Wednesday, June 24, 2015

something is missing in worship



When I was in seminary I read a book by Rudolph Otto who had made a study of the religious experience. He stated that there were two basic elements to the religious experience: there was a powerful experience of mystery and wonder; and there was a deep feeling of fear, apprehension and anxiousness. One of the early American preacher once said “it is a fearful thing to fall into the hands of a living God.”  Annie Dillard spoke of the silliness of humans playing at worship because it was such a mysterious and dangerous activity.

The places I go lack both of those aspects. The worship services I go to, even the ones where I am scheduled to preach at, lack both of these aspects. The whole direction of most of the worship services is informality.  There is a prelude music, which might set some ground work for mystery and wonder, but that is destroyed immediately by some one who gets up and makes announcements.   These announcements are usually printed in the bulletin so they should not have to be read or given at the first of the service. The feeling that most of these churches want to convey is one of friendship, family, comfort, and happiness.  The idea that one might come to encounter the holy and be scared to death like Isaiah is foreign to most of them. The worship services are not much different from the civic clubs that hold weekly meetings.
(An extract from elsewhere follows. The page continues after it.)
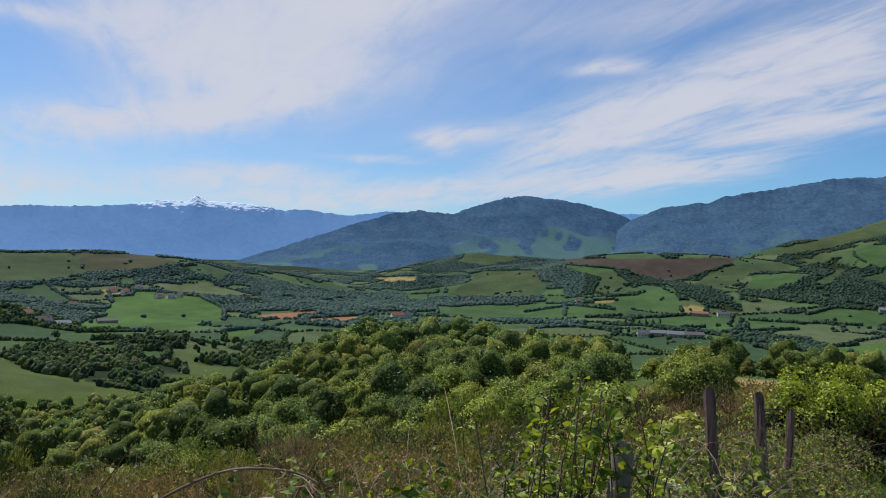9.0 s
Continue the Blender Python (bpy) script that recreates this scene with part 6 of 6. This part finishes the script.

I mentioned that to one person and they responded in agreement about the announcements, the singing, but claimed that you did not hear the Word of God preached or the sacraments observed (thanks, Calvin).  My response is that most of the preaching sounds like civic club programs as well. Case in point:  two sermons in the June 26, 2015 Christian Century by a highly respected professor of preaching had as topics: one was “interruptions in your life” and the second was “failures in your life.”  You would have both but they both might be good for you.  Not much mystery or fear in those messages. 

The greatest sadness for me is that most of these churches are not even trying to encounter a living, mysterious, awesome, holy love that could frighten their comfortable, predictable little world.  The Kingdom of God is a vision of God that is in direct conflict with the kingdoms of this world.  Pope Francis is correct. His vision of the way towards being the Kingdom of God is in direct conflict with the kingdoms of this world. But he is staying faithful to the vision of the Kingdom. He is exciting.

It would be my observation that most of the Christian worship I experience is trying to enable us to be at home and comfortable in the kingdoms of this world.  There is no awesome, scary, wonderful alternative vision of the Kingdom of God being shared.